Je m'enhardis donc et je reprends la plume et la parole.
Non, nous ne sommes peut-être pas à la veille de l'effondrement général du capitalisme dans le monde.
Or, ayant interrompu la publication de mes notes quotidiennes depuis un mois, il me semble aujourd'hui nécessaire de revenir avant tout sur l'attitude des Français vis-à-vis des destinées et des capacités de leur propre pays.
Une première attitude relève, selon moi, de la dérision. Elle proclame son autosatisfaction. Croire en l'excellence inégalable de nos services publics se fonde sur des impressions, des ouï-dire, des slogans d'autrefois remontant au mieux à un demi-siècle : le meilleur système social, la plus brillante médecine du monde, l'école la plus admirable, la poste la plus efficace. Tous ces vieux poncifs ne me paraissent même plus révoltants. Je les trouverais plutôt touchants, comme le retour plaisant à notre époque des hommes, des parlers et des concepts du Moyen âge dans le film Les Visiteurs. Attention toutefois à la règle cinématographique bien connue : le numéro 2 vaut rarement le numéro 1.
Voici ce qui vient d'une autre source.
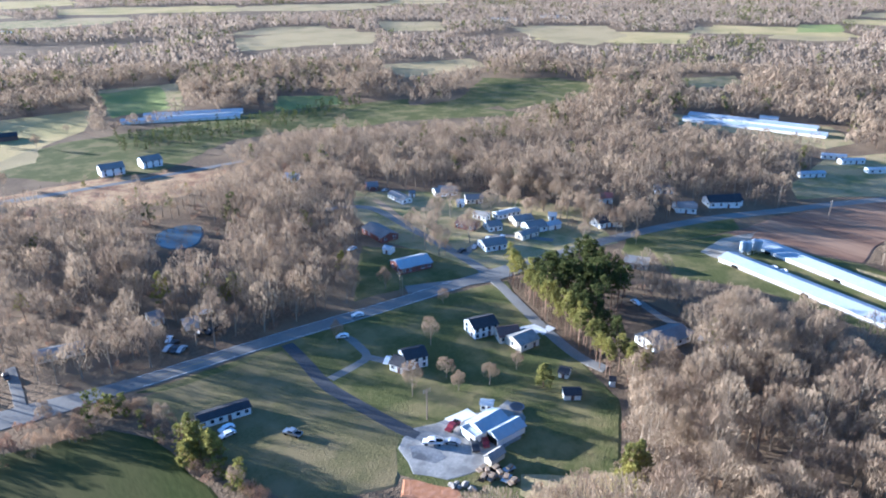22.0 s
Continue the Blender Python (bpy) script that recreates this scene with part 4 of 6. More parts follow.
def bldg(name, p1, p2, depth, h, rise, wall, roofm, label, category="house", win=3, axis="x", over=0.35, door=True, group="", side=1, gap=None, storeys=1, clear=3.0):
    """A building whose near wall stands from p1 to p2 (left to right); it reaches depth metres back."""
    a, b = Vector((*p1, 0)), Vector((*p2, 0))
    u = (b - a).normalized()
    L = (b - a).length
    back = Vector((-u.y, u.x, 0))
    c = (a + b) / 2 + back * depth / 2
    yaw = math.degrees(math.atan2(u.y, u.x))
    root = thing(name, c.x, c.y, yaw, label, category, group)
    mark_poly([tuple((v)[:2]) for v in (a, b, b + back * depth, a + back * depth)], 1, clear)
    if rise > 0:
        bm = B()
        gable(bm, L, depth, h, rise, axis)
        part("wall", bm, M[wall], root)
        for s in (-1, 1):
            bm = B()
            slope(bm, L, depth, h, rise, axis, s, over)
            part("roof", bm, M[roofm], root)
    else:
        part("wall", box(B(), 0, 0, h / 2, L, depth, h), M[wall], root)
        part("roof", box(B(), 0, 0, h + 0.1, L + 0.5, depth + 0.5, 0.2), M[roofm], root)
        bm = B()
        for s in (-1, 1):
            box(bm, 0, s * (depth / 2 + 0.2), h + 0.3, L + 0.7, 0.25, 0.4)
            box(bm, s * (L / 2 + 0.2), 0, h + 0.3, 0.25, depth + 0.15, 0.4)
        part("parapet", bm, M["white"], root)
    ww, wh = 1.1, min(1.4, h * 0.45)
    for st in range(storeys):
        z = (h / storeys) * (st + 0.58)
        for sgn in ((-1, 1) if side else (-1,)):
            for i in range(win):
                x = (i + 0.5) / win * L - L / 2
                if door and st == 0 and i == win // 2 and sgn < 0:
                    part("door", box(B(), x, -depth / 2, 1.03, 1.0, 0.14, 2.06), M["brownroof"], root)
                    continue
                add_window(root, x, sgn * depth / 2, z, 0, ww, wh)
        for sgn in (-1, 1):
            for i in range(max(0, win // 2)):
                y = (i + 0.5) / max(1, win // 2) * depth - depth / 2
                add_window(root, sgn * L / 2, y, z, 90, ww, wh)
    return root, L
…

Dans cette affaire qui empoisonne la vie politique et le débat franco-français, depuis la funeste, interminable, présidence de Jacques Chirac, le mensonge souverainiste étatiste ne peut pas être regardé pour innocent.
Qu'il se badigeonne de rouge ou se rengorge de tricolore, son carburant est toujours provenu, – faut-il s'en étonner ? – des fournisseurs monopolistes et profiteurs du système, allant des fabricants de locomotives aux avionneurs militaires et autres marchands d'armes de tous calibres. "On croit mourir pour la patrie, déploraient les pacifistes et antimilitaristes d'hier, on meurt pour des industriels". On pourrait transposer cette réflexion dans notre débat en remarquant que les prétendus partisans de la souveraineté d'État militent surtout pour la survie de leurs privilèges et monopoles. Et lorsqu'on regarde d'un peu plus près le capital des grosses entreprises de presse on y observe trop souvent les protagonistes intéressés de ces systèmes clos : mutuelles affairistes ou munitionnaires. On en vient à soupçonner la magistrature syndiquée de ne pas se tromper de cible quand elle ose mettre en cause les dirigeants adossés au passé chiraquien, assurément blancs comme l'hermine, ès Forgeard, ès Gut, et autres vertueux dénonciateurs de la pseudo-affaire Clearstream.
Comment donc ? Tous ces gens, tous ces villepineux sourcilleux jansénistes, relèveraient-ils soudain d'une autre rubrique que celle d'un patriotisme vigilant et désintéressé ? Je ne puis l'imaginer.
Mais on doit aussi envisager une autre forme d'aveuglement : cette dernière consiste à croire, à proclamer, que la France pourrait bien se révéler définitivement irréformable.
Depuis 1871 et la publication par Ernest Renan de sa fameuse "Réforme intellectuelle et morale de la France", titre dont les éditeurs des dernières décennies ont gommé les trois derniers mots, ce qui donne un sens tout différent à son propos, on doit reconnaître que le travail reste à faire.
Pourtant quelques expériences mériteraient d'être mentionnées, en particulier la commission et le rapport Rueff-Armand 1959-1960, où le grand manitou de la corporation ferroviaire (Louis Armand) contrebalança l'économiste (Jacques Rueff). La part de regain qui en découla pour l'économie et la société françaises ne saurait être négligée ou sous-estimée.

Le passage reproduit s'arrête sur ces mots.